▸ YOUR INSTRUCTIONS
Omit all pictures, then retype the data exactly as given.

▸ SUPPLIED DATA
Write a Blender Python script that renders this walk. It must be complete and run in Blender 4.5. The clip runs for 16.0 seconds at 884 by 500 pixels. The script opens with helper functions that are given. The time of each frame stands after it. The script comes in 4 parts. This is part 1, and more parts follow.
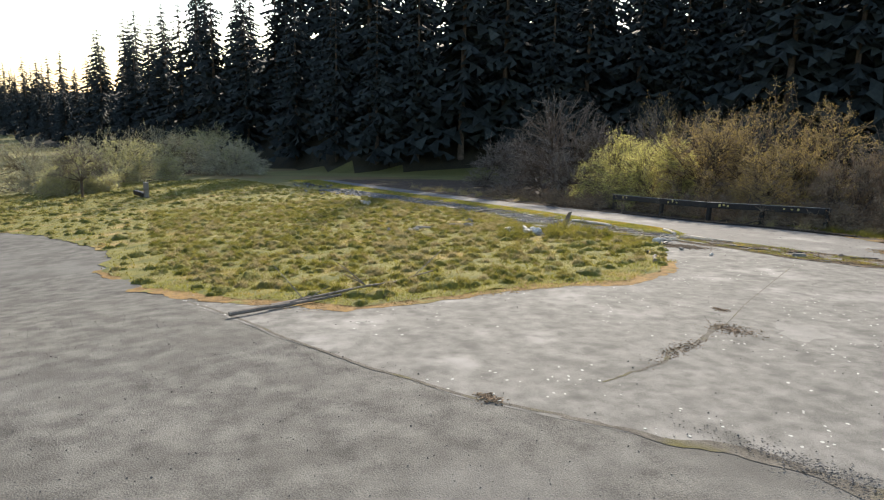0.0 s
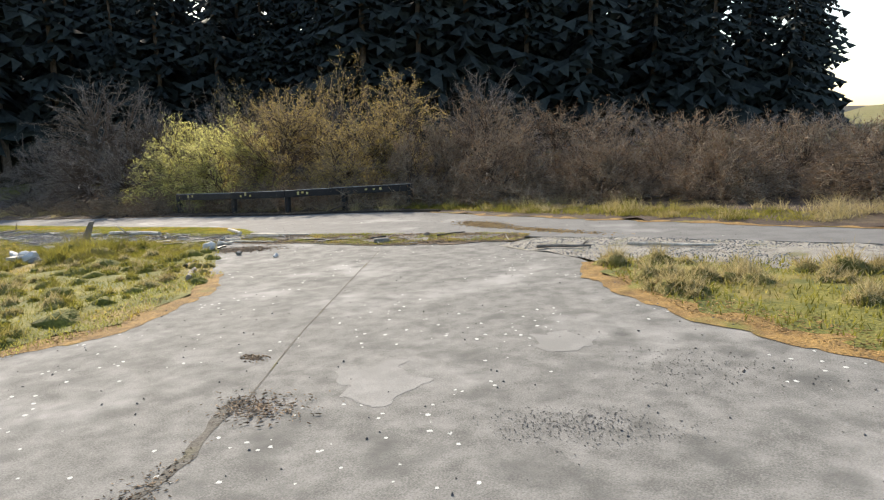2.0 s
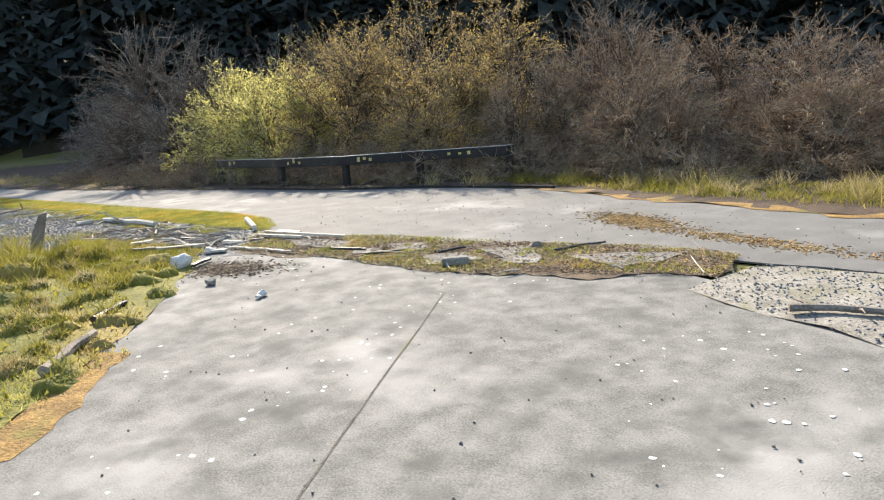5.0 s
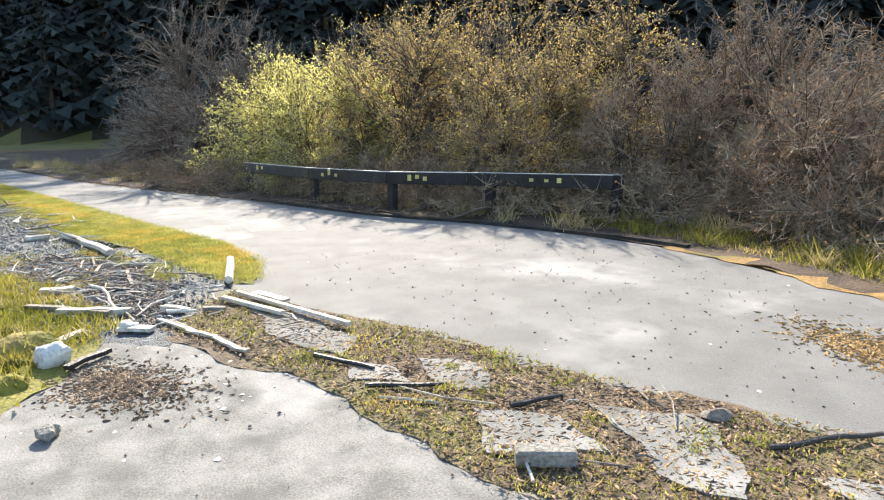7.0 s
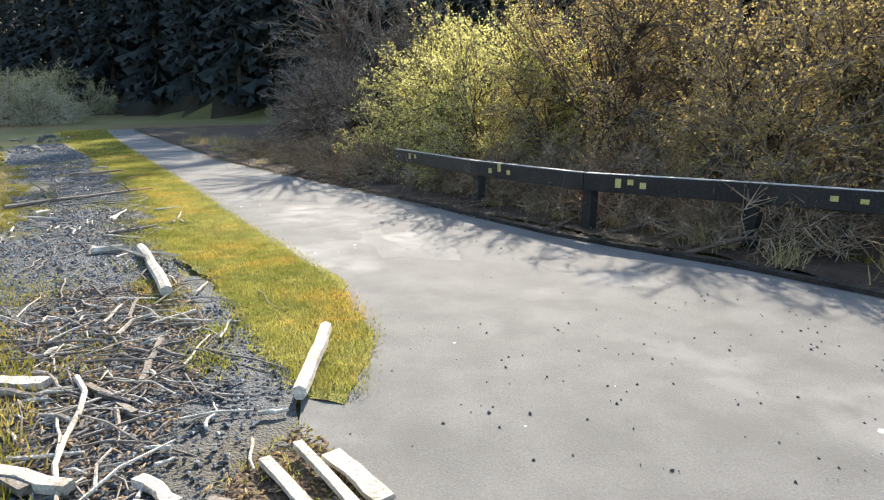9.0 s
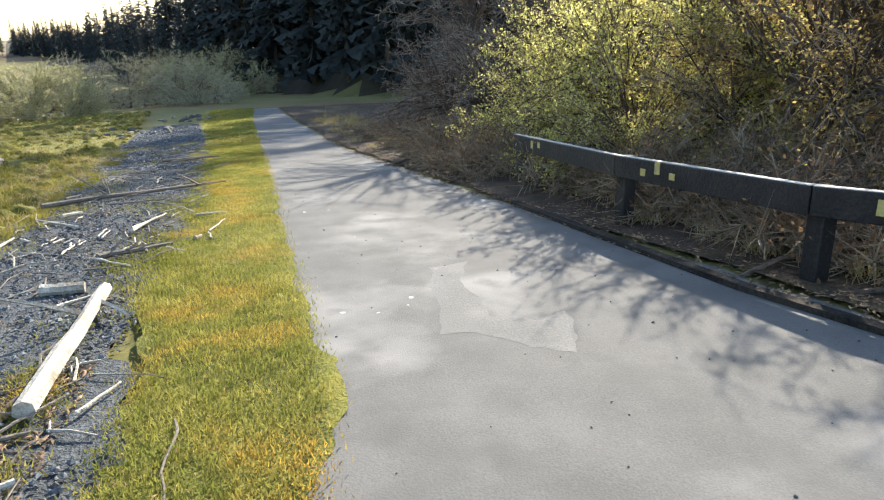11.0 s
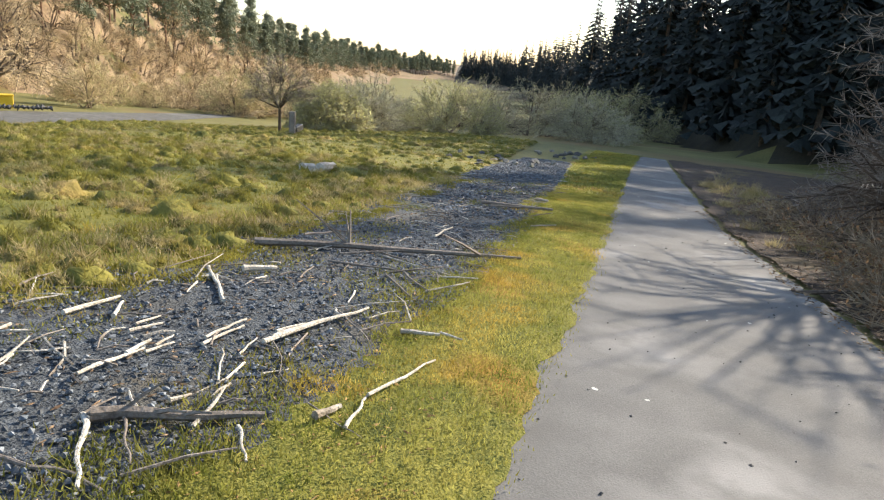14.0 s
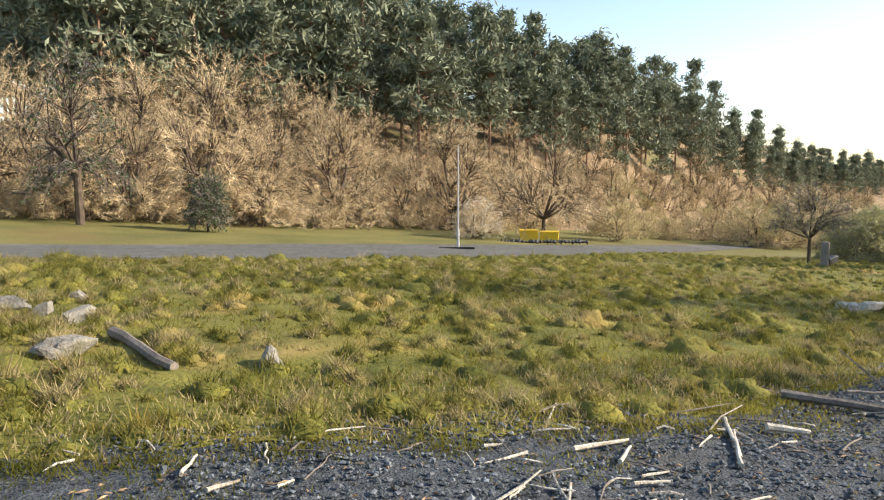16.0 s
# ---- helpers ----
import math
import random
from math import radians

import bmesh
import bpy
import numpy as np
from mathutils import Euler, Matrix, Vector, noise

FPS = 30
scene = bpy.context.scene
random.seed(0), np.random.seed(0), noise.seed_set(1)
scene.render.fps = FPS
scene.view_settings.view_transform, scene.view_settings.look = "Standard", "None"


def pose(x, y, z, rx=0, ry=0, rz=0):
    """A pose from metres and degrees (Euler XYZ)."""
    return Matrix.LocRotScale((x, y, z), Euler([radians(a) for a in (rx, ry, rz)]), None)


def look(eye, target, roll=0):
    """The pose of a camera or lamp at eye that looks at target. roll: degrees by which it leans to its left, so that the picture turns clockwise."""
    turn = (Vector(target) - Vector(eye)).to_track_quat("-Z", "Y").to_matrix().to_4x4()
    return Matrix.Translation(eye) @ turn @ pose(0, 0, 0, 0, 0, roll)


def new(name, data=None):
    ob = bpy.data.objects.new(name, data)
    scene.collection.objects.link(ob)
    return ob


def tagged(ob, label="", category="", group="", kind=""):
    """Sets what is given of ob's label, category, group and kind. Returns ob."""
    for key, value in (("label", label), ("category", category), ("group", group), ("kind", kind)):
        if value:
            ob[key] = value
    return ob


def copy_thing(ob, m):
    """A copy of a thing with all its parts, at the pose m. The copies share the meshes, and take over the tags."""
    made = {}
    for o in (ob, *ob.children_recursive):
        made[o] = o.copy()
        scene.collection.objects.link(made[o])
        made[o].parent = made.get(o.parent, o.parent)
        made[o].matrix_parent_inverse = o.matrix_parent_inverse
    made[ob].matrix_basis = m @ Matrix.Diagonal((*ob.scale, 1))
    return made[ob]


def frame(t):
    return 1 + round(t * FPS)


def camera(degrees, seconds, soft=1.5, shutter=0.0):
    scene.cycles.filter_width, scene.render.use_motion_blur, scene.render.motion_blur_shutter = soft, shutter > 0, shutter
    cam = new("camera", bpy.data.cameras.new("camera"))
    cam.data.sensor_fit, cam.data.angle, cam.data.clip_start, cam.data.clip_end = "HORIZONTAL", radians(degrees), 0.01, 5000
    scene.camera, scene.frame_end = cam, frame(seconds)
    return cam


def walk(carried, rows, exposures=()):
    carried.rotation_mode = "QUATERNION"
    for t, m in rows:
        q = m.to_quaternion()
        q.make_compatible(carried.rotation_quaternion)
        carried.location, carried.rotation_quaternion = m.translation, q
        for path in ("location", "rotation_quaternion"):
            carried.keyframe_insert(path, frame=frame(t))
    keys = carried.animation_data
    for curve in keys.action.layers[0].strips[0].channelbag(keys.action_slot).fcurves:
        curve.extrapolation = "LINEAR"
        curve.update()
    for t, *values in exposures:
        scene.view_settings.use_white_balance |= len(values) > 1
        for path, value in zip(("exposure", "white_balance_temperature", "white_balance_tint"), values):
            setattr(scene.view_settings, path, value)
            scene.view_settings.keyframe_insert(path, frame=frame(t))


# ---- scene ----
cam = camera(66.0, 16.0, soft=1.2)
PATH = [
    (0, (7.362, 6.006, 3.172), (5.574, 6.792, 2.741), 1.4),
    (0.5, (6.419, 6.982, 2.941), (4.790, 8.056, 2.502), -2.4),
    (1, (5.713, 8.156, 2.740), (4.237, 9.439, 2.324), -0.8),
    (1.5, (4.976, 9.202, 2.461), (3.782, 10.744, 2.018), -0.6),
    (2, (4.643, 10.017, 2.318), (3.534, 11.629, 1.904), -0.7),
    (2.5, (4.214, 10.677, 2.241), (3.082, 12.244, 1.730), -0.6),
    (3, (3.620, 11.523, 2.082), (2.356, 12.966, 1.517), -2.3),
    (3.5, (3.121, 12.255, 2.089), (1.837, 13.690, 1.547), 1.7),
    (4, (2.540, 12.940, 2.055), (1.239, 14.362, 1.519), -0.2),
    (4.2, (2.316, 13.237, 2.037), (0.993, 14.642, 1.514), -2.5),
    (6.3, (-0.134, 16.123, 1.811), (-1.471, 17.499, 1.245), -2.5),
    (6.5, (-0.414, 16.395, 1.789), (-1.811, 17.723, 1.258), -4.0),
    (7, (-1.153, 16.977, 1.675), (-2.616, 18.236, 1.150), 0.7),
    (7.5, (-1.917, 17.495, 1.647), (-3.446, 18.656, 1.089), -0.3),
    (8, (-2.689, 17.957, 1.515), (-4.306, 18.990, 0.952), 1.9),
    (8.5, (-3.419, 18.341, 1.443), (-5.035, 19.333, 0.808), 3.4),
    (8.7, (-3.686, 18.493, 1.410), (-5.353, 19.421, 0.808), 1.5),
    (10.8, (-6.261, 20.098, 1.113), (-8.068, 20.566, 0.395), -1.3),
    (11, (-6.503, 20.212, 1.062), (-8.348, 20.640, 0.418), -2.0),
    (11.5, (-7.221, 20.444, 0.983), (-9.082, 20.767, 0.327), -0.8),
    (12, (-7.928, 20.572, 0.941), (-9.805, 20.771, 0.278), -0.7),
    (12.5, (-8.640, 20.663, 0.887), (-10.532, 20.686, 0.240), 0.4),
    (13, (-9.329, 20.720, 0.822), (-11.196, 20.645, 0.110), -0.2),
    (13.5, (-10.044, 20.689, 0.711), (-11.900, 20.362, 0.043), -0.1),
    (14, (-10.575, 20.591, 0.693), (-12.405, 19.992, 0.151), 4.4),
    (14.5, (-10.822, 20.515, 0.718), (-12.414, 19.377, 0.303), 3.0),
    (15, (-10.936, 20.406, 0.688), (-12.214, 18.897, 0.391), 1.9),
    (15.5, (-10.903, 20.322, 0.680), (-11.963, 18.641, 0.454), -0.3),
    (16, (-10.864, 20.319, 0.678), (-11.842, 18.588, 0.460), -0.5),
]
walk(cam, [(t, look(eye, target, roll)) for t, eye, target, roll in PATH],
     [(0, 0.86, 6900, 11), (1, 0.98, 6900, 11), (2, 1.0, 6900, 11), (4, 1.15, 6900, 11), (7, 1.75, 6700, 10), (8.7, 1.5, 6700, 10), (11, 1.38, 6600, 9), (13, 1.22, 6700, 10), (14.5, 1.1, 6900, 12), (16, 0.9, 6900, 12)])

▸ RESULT
Write a Blender Python script that renders this walk. It must be complete and run in Blender 4.5. The clip runs for 16.0 seconds at 884 by 500 pixels. The script opens with helper functions that are given. The time of each frame stands after it. The script comes in 4 parts. This is part 1, and more parts follow.
0.0 s
2.0 s
5.0 s
7.0 s
9.0 s
11.0 s
14.0 s
16.0 s
# ---- helpers ----
import math
import random
from math import radians

import bmesh
import bpy
import numpy as np
from mathutils import Euler, Matrix, Vector, noise

FPS = 30
scene = bpy.context.scene
random.seed(0), np.random.seed(0), noise.seed_set(1)
scene.render.fps = FPS
scene.view_settings.view_transform, scene.view_settings.look = "Standard", "None"


def pose(x, y, z, rx=0, ry=0, rz=0):
    """A pose from metres and degrees (Euler XYZ)."""
    return Matrix.LocRotScale((x, y, z), Euler([radians(a) for a in (rx, ry, rz)]), None)


def look(eye, target, roll=0):
    """The pose of a camera or lamp at eye that looks at target. roll: degrees by which it leans to its left, so that the picture turns clockwise."""
    turn = (Vector(target) - Vector(eye)).to_track_quat("-Z", "Y").to_matrix().to_4x4()
    return Matrix.Translation(eye) @ turn @ pose(0, 0, 0, 0, 0, roll)


def new(name, data=None):
    ob = bpy.data.objects.new(name, data)
    scene.collection.objects.link(ob)
    return ob


def tagged(ob, label="", category="", group="", kind=""):
    """Sets what is given of ob's label, category, group and kind. Returns ob."""
    for key, value in (("label", label), ("category", category), ("group", group), ("kind", kind)):
        if value:
            ob[key] = value
    return ob


def copy_thing(ob, m):
    """A copy of a thing with all its parts, at the pose m. The copies share the meshes, and take over the tags."""
    made = {}
    for o in (ob, *ob.children_recursive):
        made[o] = o.copy()
        scene.collection.objects.link(made[o])
        made[o].parent = made.get(o.parent, o.parent)
        made[o].matrix_parent_inverse = o.matrix_parent_inverse
    made[ob].matrix_basis = m @ Matrix.Diagonal((*ob.scale, 1))
    return made[ob]


def frame(t):
    return 1 + round(t * FPS)


def camera(degrees, seconds, soft=1.5, shutter=0.0):
    scene.cycles.filter_width, scene.render.use_motion_blur, scene.render.motion_blur_shutter = soft, shutter > 0, shutter
    cam = new("camera", bpy.data.cameras.new("camera"))
    cam.data.sensor_fit, cam.data.angle, cam.data.clip_start, cam.data.clip_end = "HORIZONTAL", radians(degrees), 0.01, 5000
    scene.camera, scene.frame_end = cam, frame(seconds)
    return cam


def walk(carried, rows, exposures=()):
    carried.rotation_mode = "QUATERNION"
    for t, m in rows:
        q = m.to_quaternion()
        q.make_compatible(carried.rotation_quaternion)
        carried.location, carried.rotation_quaternion = m.translation, q
        for path in ("location", "rotation_quaternion"):
            carried.keyframe_insert(path, frame=frame(t))
    keys = carried.animation_data
    for curve in keys.action.layers[0].strips[0].channelbag(keys.action_slot).fcurves:
        curve.extrapolation = "LINEAR"
        curve.update()
    for t, *values in exposures:
        scene.view_settings.use_white_balance |= len(values) > 1
        for path, value in zip(("exposure", "white_balance_temperature", "white_balance_tint"), values):
            setattr(scene.view_settings, path, value)
            scene.view_settings.keyframe_insert(path, frame=frame(t))


# ---- scene ----
cam = camera(66.0, 16.0, soft=1.2)
PATH = [
    (0, (7.362, 6.006, 3.172), (5.574, 6.792, 2.741), 1.4),
    (0.5, (6.419, 6.982, 2.941), (4.790, 8.056, 2.502), -2.4),
    (1, (5.713, 8.156, 2.740), (4.237, 9.439, 2.324), -0.8),
    (1.5, (4.976, 9.202, 2.461), (3.782, 10.744, 2.018), -0.6),
    (2, (4.643, 10.017, 2.318), (3.534, 11.629, 1.904), -0.7),
    (2.5, (4.214, 10.677, 2.241), (3.082, 12.244, 1.730), -0.6),
    (3, (3.620, 11.523, 2.082), (2.356, 12.966, 1.517), -2.3),
    (3.5, (3.121, 12.255, 2.089), (1.837, 13.690, 1.547), 1.7),
    (4, (2.540, 12.940, 2.055), (1.239, 14.362, 1.519), -0.2),
    (4.2, (2.316, 13.237, 2.037), (0.993, 14.642, 1.514), -2.5),
    (6.3, (-0.134, 16.123, 1.811), (-1.471, 17.499, 1.245), -2.5),
    (6.5, (-0.414, 16.395, 1.789), (-1.811, 17.723, 1.258), -4.0),
    (7, (-1.153, 16.977, 1.675), (-2.616, 18.236, 1.150), 0.7),
    (7.5, (-1.917, 17.495, 1.647), (-3.446, 18.656, 1.089), -0.3),
    (8, (-2.689, 17.957, 1.515), (-4.306, 18.990, 0.952), 1.9),
    (8.5, (-3.419, 18.341, 1.443), (-5.035, 19.333, 0.808), 3.4),
    (8.7, (-3.686, 18.493, 1.410), (-5.353, 19.421, 0.808), 1.5),
    (10.8, (-6.261, 20.098, 1.113), (-8.068, 20.566, 0.395), -1.3),
    (11, (-6.503, 20.212, 1.062), (-8.348, 20.640, 0.418), -2.0),
    (11.5, (-7.221, 20.444, 0.983), (-9.082, 20.767, 0.327), -0.8),
    (12, (-7.928, 20.572, 0.941), (-9.805, 20.771, 0.278), -0.7),
    (12.5, (-8.640, 20.663, 0.887), (-10.532, 20.686, 0.240), 0.4),
    (13, (-9.329, 20.720, 0.822), (-11.196, 20.645, 0.110), -0.2),
    (13.5, (-10.044, 20.689, 0.711), (-11.900, 20.362, 0.043), -0.1),
    (14, (-10.575, 20.591, 0.693), (-12.405, 19.992, 0.151), 4.4),
    (14.5, (-10.822, 20.515, 0.718), (-12.414, 19.377, 0.303), 3.0),
    (15, (-10.936, 20.406, 0.688), (-12.214, 18.897, 0.391), 1.9),
    (15.5, (-10.903, 20.322, 0.680), (-11.963, 18.641, 0.454), -0.3),
    (16, (-10.864, 20.319, 0.678), (-11.842, 18.588, 0.460), -0.5),
]
walk(cam, [(t, look(eye, target, roll)) for t, eye, target, roll in PATH],
     [(0, 0.86, 6900, 11), (1, 0.98, 6900, 11), (2, 1.0, 6900, 11), (4, 1.15, 6900, 11), (7, 1.75, 6700, 10), (8.7, 1.5, 6700, 10), (11, 1.38, 6600, 9), (13, 1.22, 6700, 10), (14.5, 1.1, 6900, 12), (16, 0.9, 6900, 12)])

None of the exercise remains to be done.